start INPUT

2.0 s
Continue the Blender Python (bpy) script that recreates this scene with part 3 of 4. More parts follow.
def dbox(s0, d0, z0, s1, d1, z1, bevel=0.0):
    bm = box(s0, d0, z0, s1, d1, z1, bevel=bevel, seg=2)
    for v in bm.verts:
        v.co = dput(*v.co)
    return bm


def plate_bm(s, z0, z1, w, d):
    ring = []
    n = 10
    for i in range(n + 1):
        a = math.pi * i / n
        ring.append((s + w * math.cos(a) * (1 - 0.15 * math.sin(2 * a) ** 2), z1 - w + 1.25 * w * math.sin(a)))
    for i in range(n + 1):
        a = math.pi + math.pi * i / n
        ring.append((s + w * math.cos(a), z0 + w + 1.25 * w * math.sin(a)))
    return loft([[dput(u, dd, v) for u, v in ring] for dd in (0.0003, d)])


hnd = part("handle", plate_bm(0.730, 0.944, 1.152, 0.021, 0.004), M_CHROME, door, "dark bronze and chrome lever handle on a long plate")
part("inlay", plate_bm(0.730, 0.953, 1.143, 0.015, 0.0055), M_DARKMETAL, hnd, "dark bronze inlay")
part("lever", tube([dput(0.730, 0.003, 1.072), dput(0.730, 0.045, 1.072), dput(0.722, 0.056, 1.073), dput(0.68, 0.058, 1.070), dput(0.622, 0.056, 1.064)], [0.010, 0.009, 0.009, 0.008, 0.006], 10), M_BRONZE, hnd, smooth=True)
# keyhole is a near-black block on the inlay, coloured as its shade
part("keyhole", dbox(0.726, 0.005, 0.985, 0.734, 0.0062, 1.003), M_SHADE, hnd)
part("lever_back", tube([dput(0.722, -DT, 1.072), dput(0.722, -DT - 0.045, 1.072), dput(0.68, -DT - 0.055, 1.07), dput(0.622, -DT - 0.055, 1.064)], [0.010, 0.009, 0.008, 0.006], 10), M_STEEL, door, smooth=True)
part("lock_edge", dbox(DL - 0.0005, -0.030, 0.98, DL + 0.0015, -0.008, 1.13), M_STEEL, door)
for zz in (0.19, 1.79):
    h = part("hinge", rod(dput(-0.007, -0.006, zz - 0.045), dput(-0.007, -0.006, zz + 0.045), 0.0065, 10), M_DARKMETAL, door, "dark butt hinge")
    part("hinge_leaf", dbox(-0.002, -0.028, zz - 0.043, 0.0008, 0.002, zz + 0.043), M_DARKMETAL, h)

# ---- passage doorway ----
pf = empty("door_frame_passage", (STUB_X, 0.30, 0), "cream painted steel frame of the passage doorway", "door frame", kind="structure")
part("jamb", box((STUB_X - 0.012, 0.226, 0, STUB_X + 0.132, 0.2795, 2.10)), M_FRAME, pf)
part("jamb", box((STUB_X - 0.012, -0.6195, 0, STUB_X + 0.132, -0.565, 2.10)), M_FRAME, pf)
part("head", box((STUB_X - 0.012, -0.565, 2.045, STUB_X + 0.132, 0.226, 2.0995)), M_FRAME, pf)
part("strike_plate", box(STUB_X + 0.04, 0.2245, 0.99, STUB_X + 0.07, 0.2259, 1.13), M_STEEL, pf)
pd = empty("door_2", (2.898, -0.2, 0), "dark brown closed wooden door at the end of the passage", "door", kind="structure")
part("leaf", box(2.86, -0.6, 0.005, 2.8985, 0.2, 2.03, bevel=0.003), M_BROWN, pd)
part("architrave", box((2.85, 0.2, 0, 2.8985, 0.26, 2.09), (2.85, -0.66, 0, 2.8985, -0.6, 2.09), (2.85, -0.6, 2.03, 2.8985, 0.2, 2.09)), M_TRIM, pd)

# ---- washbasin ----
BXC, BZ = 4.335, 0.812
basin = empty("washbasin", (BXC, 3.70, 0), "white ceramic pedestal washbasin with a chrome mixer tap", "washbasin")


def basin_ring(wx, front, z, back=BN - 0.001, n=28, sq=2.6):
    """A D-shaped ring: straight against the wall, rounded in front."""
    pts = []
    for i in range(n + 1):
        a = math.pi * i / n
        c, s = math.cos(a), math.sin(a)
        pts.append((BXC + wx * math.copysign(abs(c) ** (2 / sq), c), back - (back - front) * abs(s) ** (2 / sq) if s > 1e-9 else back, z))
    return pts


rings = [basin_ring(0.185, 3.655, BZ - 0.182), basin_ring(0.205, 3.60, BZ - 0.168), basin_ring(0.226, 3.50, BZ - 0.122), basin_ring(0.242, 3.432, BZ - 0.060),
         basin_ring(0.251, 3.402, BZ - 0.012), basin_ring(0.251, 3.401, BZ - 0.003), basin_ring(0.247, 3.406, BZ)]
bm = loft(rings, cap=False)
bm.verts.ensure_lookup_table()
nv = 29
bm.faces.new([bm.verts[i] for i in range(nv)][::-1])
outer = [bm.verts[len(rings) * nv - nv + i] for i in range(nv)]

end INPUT
start INPUT

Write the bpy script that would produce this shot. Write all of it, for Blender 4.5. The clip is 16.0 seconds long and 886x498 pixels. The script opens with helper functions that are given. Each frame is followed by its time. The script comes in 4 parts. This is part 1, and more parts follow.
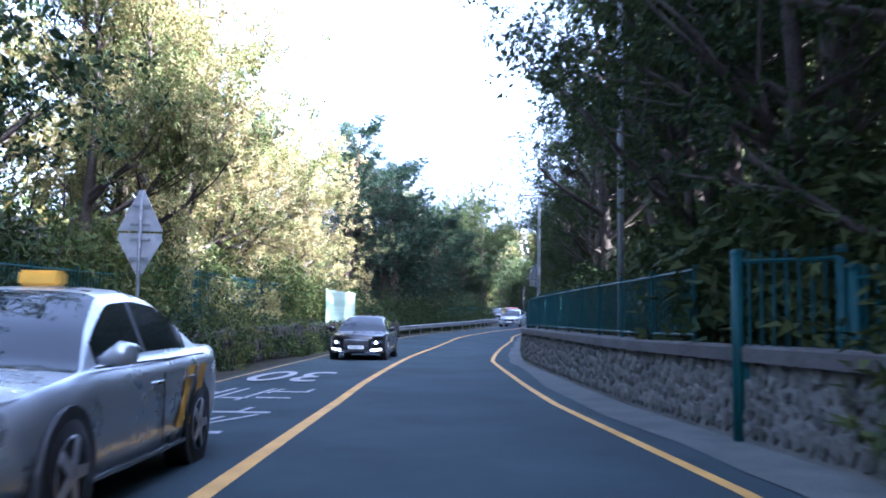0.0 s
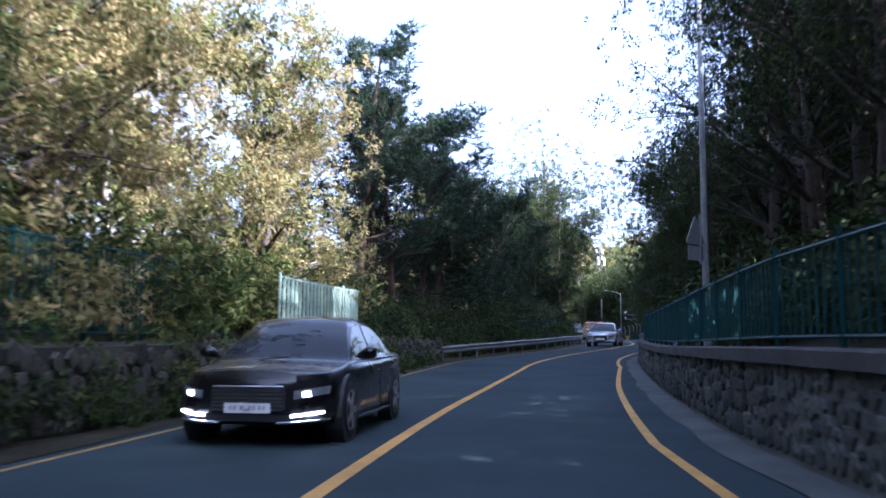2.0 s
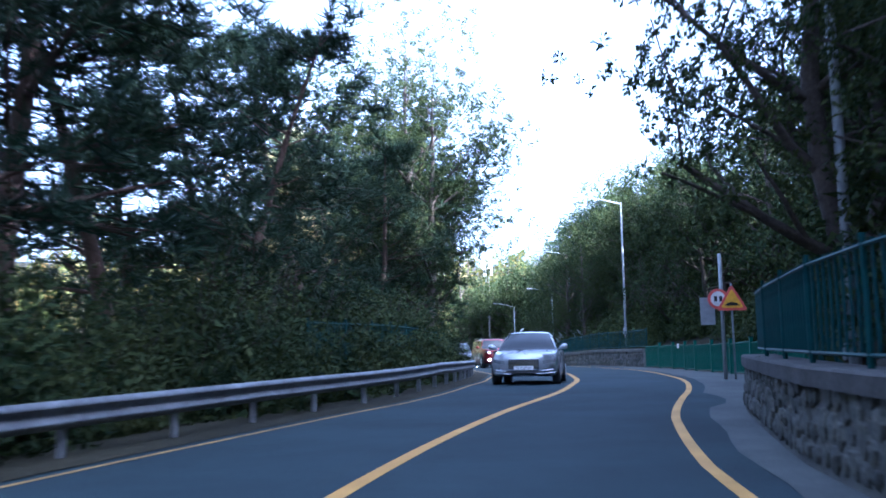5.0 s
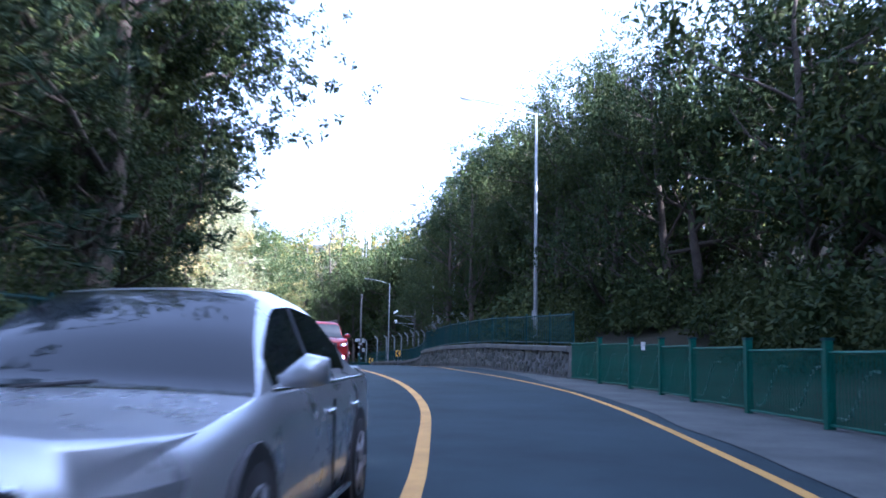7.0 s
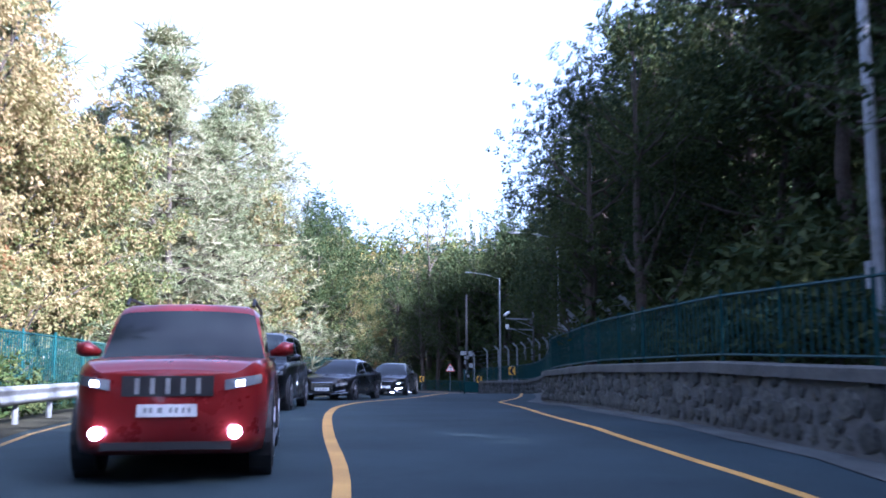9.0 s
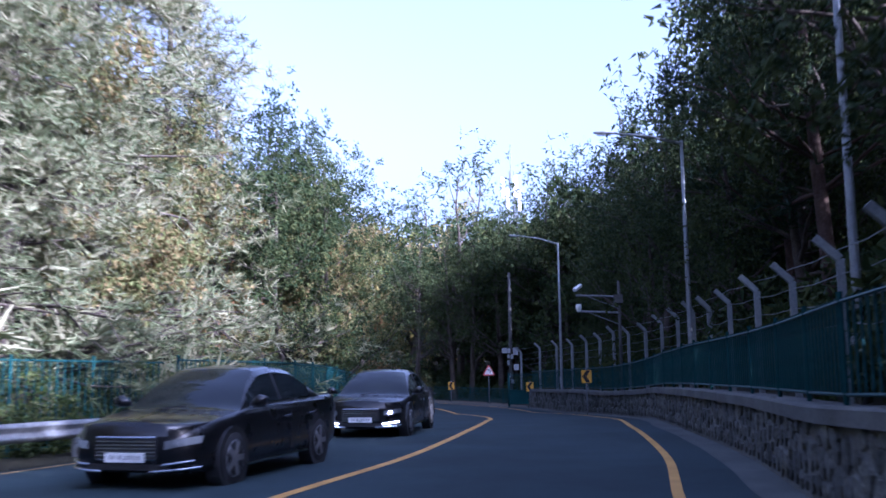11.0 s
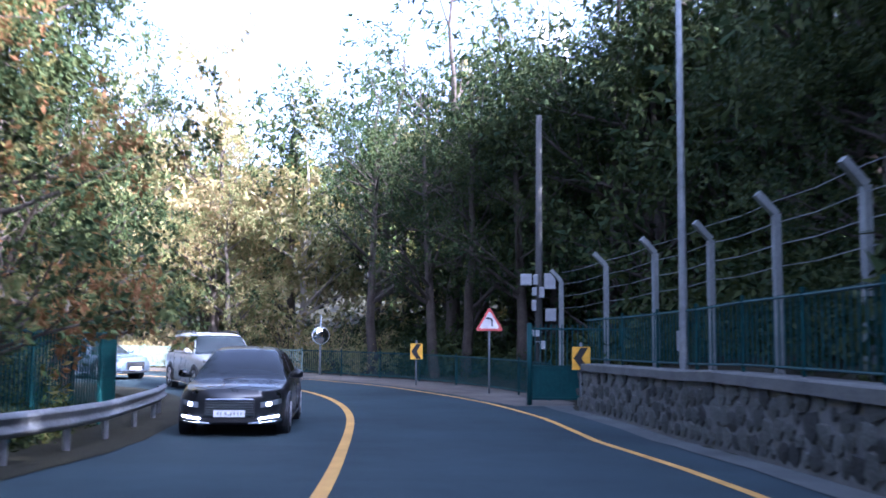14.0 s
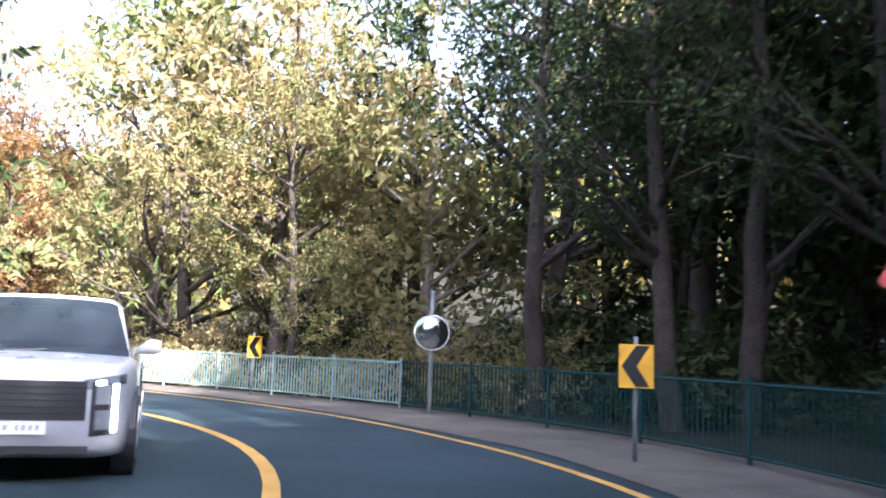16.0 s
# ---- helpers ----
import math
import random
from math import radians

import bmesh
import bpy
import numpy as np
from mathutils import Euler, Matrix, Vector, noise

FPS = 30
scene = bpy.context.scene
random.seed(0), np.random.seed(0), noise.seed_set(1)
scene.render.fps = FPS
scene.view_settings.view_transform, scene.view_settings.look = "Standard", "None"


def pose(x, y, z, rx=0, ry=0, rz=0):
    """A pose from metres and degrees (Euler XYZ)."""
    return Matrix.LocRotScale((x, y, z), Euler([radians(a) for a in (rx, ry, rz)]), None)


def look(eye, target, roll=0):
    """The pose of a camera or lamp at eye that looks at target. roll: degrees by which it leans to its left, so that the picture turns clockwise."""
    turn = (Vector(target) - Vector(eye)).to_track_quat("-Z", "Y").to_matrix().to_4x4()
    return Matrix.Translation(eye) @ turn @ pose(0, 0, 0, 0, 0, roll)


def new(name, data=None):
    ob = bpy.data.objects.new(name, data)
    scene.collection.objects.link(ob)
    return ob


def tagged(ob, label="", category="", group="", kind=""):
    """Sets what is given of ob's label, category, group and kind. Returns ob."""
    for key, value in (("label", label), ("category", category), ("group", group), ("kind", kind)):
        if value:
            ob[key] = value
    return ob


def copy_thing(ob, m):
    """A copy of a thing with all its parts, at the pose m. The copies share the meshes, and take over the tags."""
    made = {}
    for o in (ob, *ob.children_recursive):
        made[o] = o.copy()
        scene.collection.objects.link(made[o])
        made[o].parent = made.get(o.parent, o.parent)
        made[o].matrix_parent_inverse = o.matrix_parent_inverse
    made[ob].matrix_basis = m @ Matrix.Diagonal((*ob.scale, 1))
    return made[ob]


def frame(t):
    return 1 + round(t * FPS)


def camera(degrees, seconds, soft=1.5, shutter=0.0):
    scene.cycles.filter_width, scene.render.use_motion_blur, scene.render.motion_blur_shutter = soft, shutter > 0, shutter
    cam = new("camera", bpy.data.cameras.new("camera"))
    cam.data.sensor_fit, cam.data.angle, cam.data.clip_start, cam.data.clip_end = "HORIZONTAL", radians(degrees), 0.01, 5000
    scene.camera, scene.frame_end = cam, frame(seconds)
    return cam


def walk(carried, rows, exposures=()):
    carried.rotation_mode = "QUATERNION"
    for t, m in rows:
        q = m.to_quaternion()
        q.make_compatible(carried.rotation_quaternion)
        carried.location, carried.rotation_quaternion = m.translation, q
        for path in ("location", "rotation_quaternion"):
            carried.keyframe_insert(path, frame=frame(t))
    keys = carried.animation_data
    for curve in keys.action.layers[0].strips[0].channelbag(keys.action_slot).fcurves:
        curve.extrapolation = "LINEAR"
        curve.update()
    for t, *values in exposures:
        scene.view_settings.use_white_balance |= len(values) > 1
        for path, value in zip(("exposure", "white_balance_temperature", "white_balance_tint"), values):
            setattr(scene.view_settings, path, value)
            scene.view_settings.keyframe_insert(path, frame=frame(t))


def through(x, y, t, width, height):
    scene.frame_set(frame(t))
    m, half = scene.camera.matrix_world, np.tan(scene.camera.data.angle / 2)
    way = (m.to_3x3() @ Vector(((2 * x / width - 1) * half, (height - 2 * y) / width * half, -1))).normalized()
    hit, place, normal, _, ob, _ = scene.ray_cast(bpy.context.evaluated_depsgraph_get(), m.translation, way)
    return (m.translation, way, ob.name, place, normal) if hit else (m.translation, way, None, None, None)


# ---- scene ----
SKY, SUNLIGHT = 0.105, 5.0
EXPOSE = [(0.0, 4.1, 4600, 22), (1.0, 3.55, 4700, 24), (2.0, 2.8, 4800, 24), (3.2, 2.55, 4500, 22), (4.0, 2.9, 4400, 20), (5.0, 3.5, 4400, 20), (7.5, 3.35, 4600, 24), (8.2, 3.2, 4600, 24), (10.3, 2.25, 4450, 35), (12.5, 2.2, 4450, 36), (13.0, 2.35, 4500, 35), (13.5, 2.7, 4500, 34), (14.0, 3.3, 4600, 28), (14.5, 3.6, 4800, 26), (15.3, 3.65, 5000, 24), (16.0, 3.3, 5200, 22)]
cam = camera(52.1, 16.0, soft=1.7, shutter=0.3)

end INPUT

PROBLEM
Each line from the one bearing "scene.collection.objects.link(made[o])" through the one bearing "keys = carried.animation_data" is to be duplicated without change; all remaining lines are to be left out.

FINISHED ANSWER
        scene.collection.objects.link(made[o])
        made[o].parent = made.get(o.parent, o.parent)
        made[o].matrix_parent_inverse = o.matrix_parent_inverse
    made[ob].matrix_basis = m @ Matrix.Diagonal((*ob.scale, 1))
    return made[ob]


def frame(t):
    return 1 + round(t * FPS)


def camera(degrees, seconds, soft=1.5, shutter=0.0):
    scene.cycles.filter_width, scene.render.use_motion_blur, scene.render.motion_blur_shutter = soft, shutter > 0, shutter
    cam = new("camera", bpy.data.cameras.new("camera"))
    cam.data.sensor_fit, cam.data.angle, cam.data.clip_start, cam.data.clip_end = "HORIZONTAL", radians(degrees), 0.01, 5000
    scene.camera, scene.frame_end = cam, frame(seconds)
    return cam


def walk(carried, rows, exposures=()):
    carried.rotation_mode = "QUATERNION"
    for t, m in rows:
        q = m.to_quaternion()
        q.make_compatible(carried.rotation_quaternion)
        carried.location, carried.rotation_quaternion = m.translation, q
        for path in ("location", "rotation_quaternion"):
            carried.keyframe_insert(path, frame=frame(t))
    keys = carried.animation_data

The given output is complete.